Defendants refused to convey the property and, as a result, this action for specific performance was instituted. On December 28, 1971, this court issued a decree nisi directing specific performance, exceptions were duly filed, argument was held and the exceptions were dismissed. Subsequently, defendants filed an appeal to the Pennsylvania Supreme Court. While this appeal was pending, plaintiff, pursuant to Rule 1528 of the Pennsylvania Rules of Civil Procedure, filed an *655amended complaint. As a consequence, defendants have filed preliminary objections demurring to the amended complaint and seeking to strike same on the basis that plaintiff had not sought leave of court pursuant to Pa. R. C. P. 1033. Before argument was held on the preliminary objections to the amended complaint, defendants withdrew their appeal from the Supreme Court and complied with the order of court and conveyed the property. The matter is now before us for disposition.
With respect to defendants’ motion to strike, we think the matter is clearly controlled by Pa. R. C. P. 1528, which provides that, in equity matters, “The prayer for relief may be amended as of course at any time.” The words “at any time” brook no exception and, consequently, plaintiff has a right to so amend. With respect to the contention that the amendment for relief is being made after the filing of a final decree, we must note that under prior practice, Equity Rule 56 provided, “all pleadings may be amended, as of course, any time prior to final decree, so far as relates to the prayer for relief . . .” It is obvious that Pa. R. C. P. 1528, which superseded Equity Rule 56, removed the limitation with respect to amendments subsequent to a final decree and, therefore, we hold that under our present rules such amendment is proper.
With respect to defendants’ demurrer, we have a more difficult problem. This was originally an action for specific performance for an agreement of sale.

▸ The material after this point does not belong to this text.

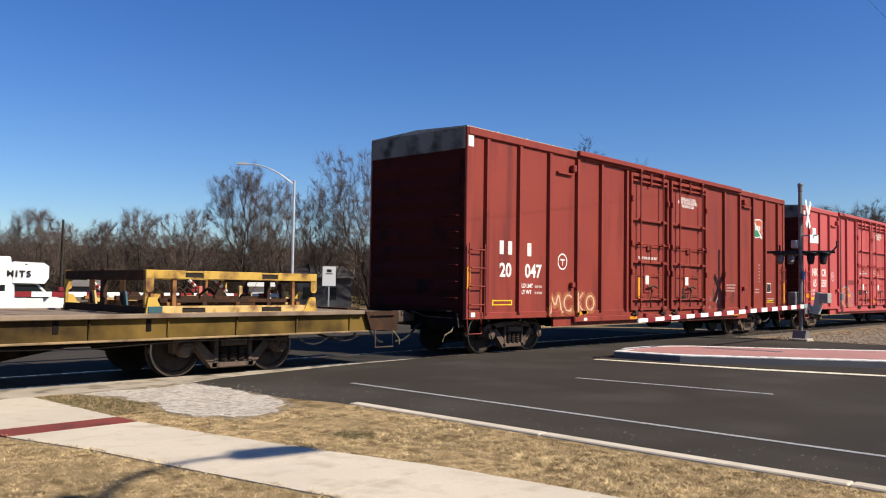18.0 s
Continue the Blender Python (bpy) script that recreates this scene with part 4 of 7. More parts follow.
spray(car_k, "graffiti", 1.55, 9.0, 0.72, 2.5, [
    ([[(1.61, 0.81), (1.90, 1.07), (2.21, 1.35), (2.53, 1.68), (2.91, 1.86), (3.08, 2.16), (3.39, 2.26), (3.83, 2.24), (4.28, 2.27), (4.71, 2.20), (5.04, 2.26), (6.11, 2.27), (6.76, 2.25), (7.11, 2.11), (7.33, 1.69), (8.53, 1.49), (8.23, 1.04), (8.55, 0.65), (6.81, 0.65), (2.56, 0.75)]], 0, [(1.0, M_LILAC)]),
    ([[(2.59, 1.27), (2.96, 1.60), (2.99, 2.11), (3.30, 2.22), (3.49, 2.26), (4.03, 2.26), (4.08, 2.08), (4.39, 2.21), (4.71, 2.18), (4.83, 2.00), (5.04, 2.20), (6.05, 2.21), (6.24, 2.15), (7.11, 2.16), (7.11, 2.00), (6.91, 1.79), (6.92, 1.37), (7.34, 1.16), (7.43, 0.73), (5.91, 0.69), (4.23, 0.70), (3.94, 0.63), (2.82, 0.67), (2.56, 0.86), (2.59, 1.27)]], 0.05, [(1.0, M_SWHITE)]),
    ([[(2.59, 1.27), (2.96, 1.60), (2.99, 2.11), (3.30, 2.22), (3.49, 2.26), (4.03, 2.26), (4.08, 2.08), (4.39, 2.21), (4.71, 2.18), (4.83, 2.00), (5.04, 2.20), (6.05, 2.21), (6.24, 2.15), (7.11, 2.16), (7.11, 2.00), (6.91, 1.79), (6.92, 1.37), (7.34, 1.16), (7.43, 0.73), (5.91, 0.69), (4.23, 0.70), (3.94, 0.63), (2.82, 0.67), (2.56, 0.86)]], 0, [(1.0, M_SBLACK)]),
    ([[(7.39, 2.01), (7.48, 1.26)], [(7.33, 1.69), (7.76, 1.75), (7.68, 2.07), (8.21, 1.71), (7.80, 1.26), (7.77, 1.48), (7.34, 1.42)]], 0.05, [(1.0, M_SBLACK)]),
    ([[(3.24, 2.04), (3.98, 2.12), (3.84, 1.89), (3.70, 1.71), (3.57, 1.27), (3.82, 1.22), (4.22, 1.09), (4.37, 0.81), (3.93, 0.73), (3.73, 0.83), (3.00, 0.70), (2.77, 0.81), (2.89, 1.10), (2.65, 1.23), (2.93, 1.39), (3.10, 1.61), (3.08, 1.86)], [(3.92, 1.76), (4.24, 2.04), (4.55, 2.10), (4.72, 1.92), (4.68, 1.45), (4.36, 1.47), (3.92, 1.49)], [(4.47, 1.31), (4.96, 1.31), (5.19, 1.08), (5.03, 0.79), (4.49, 0.81)]] + [[(4.85, 2.05), (5.99, 2.11), (6.06, 1.96), (5.40, 1.75), (5.40, 1.65), (6.04, 1.61), (6.01, 0.87), (5.26, 0.79), (5.36, 1.07), (5.68, 1.15), (5.67, 1.34), (5.18, 1.36), (4.90, 1.64)], [(6.27, 2.07), (7.04, 2.10), (6.84, 1.78), (6.54, 1.67), (6.42, 1.47), (7.04, 1.16), (7.32, 1.09), (7.19, 0.84), (6.31, 0.76), (6.12, 1.07), (6.16, 1.57), (6.15, 1.77)], [(7.69, 1.70), (8.21, 1.65), (8.07, 1.37), (7.62, 1.37)]], 0, [(0.53, M_ORANGE), (1.0, M_SYEL)]),
    ([[(3.09, 1.86), (3.19, 1.93), (3.32, 1.83), (3.28, 1.68), (3.14, 1.69)], [(4.70, 1.16), (4.90, 1.10), (4.82, 0.93), (4.71, 0.95)], [(6.00, 1.96), (6.18, 1.95), (6.20, 1.77), (6.05, 1.74)], [(3.99, 1.76), (4.22, 1.77), (4.22, 1.63), (4.02, 1.63)], [(6.59, 1.47), (6.81, 1.42), (6.76, 1.26)]], 0, [(1.0, M_SBLACK)]),
    ([[(3.13, 1.83), (3.21, 1.87), (3.25, 1.78), (3.18, 1.72)]], 0, [(1.0, M_SYEL)]),
    ([[(8.05, 1.92), (8.77, 1.32)], [(8.76, 1.89), (8.07, 1.32)], [(7.99, 1.59), (8.85, 1.63)], [(8.28, 2.04), (8.54, 1.21)]], 0.018, [(1.0, M_SWHITE)]),
    ([[(1.83, 0.92), (1.95, 0.95), (1.91, 0.84), (1.85, 0.86)], [(2.00, 0.91), (2.07, 0.84), (2.13, 0.93)], [(2.15, 0.84), (2.19, 0.93), (2.25, 0.84)], [(3.17, 0.83), (3.22, 0.91), (3.26, 0.81)], [(3.31, 0.89), (3.37, 0.82)]], 0.014, [(1.0, M_SBLACK)])], steps_k, "orange and yellow sprayed shapes with black outlines")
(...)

By amending his complaint, plaintiff now seeks damages for loss of rentals and counsel fees and expenses incidental to the litigation.1
*656It would appear clear that in an action for specific performance, a vendee under appropriate circumstances is entitled to damages for the loss of use and occupation of realty: Sladkin v. Greene, 359 Pa. 528, 59 A.2d 105.2
Admittedly, the issue is complicated by the fact the relief requested is made subsequent to a final decree and, therefore, raises various issues quite apart from the actual proof of loss which the court must eventually determine. Nevertheless, equity abhors a multiplicity of suits and where possible will grant complete relief: Sayre Borough v. Waverly, Sayre & Athens Traction Company, 270 Pa. 412, 113 Atl. 424.
As a general proposition, it is not the policy of this court to rule on the propriety of damages in argument based on preliminary objections. We are asked to decide a demurrer and, as such, our ruling is based on the general rules of construction appertaining thereto. Accordingly, it is well settled that preliminary objections in the nature of a demurrer should be sustained only in cases which are clear and free from doubt. We do not consider this case so clear or so free and, consequently, defendants’ demurrer must be dismissed.
ORDER
Now, November 8, 1972, after careful consideration of the argument and briefs of both parties, the preliminary objections to plaintiff’s amended complaint are dismissed.
Plaintiff, of course, had to amend his prayer to seek these damages because the relief which a court of equity can grant is limited by the prayer of the demand for relief of the complaint: 10 Anderson Pa. Civ. Prac., Equity Rules, page 288.
But only, where because of the circumstances, specific performance does not afford complete relief: 34 P. L. Encyc., Specific Performance, §77.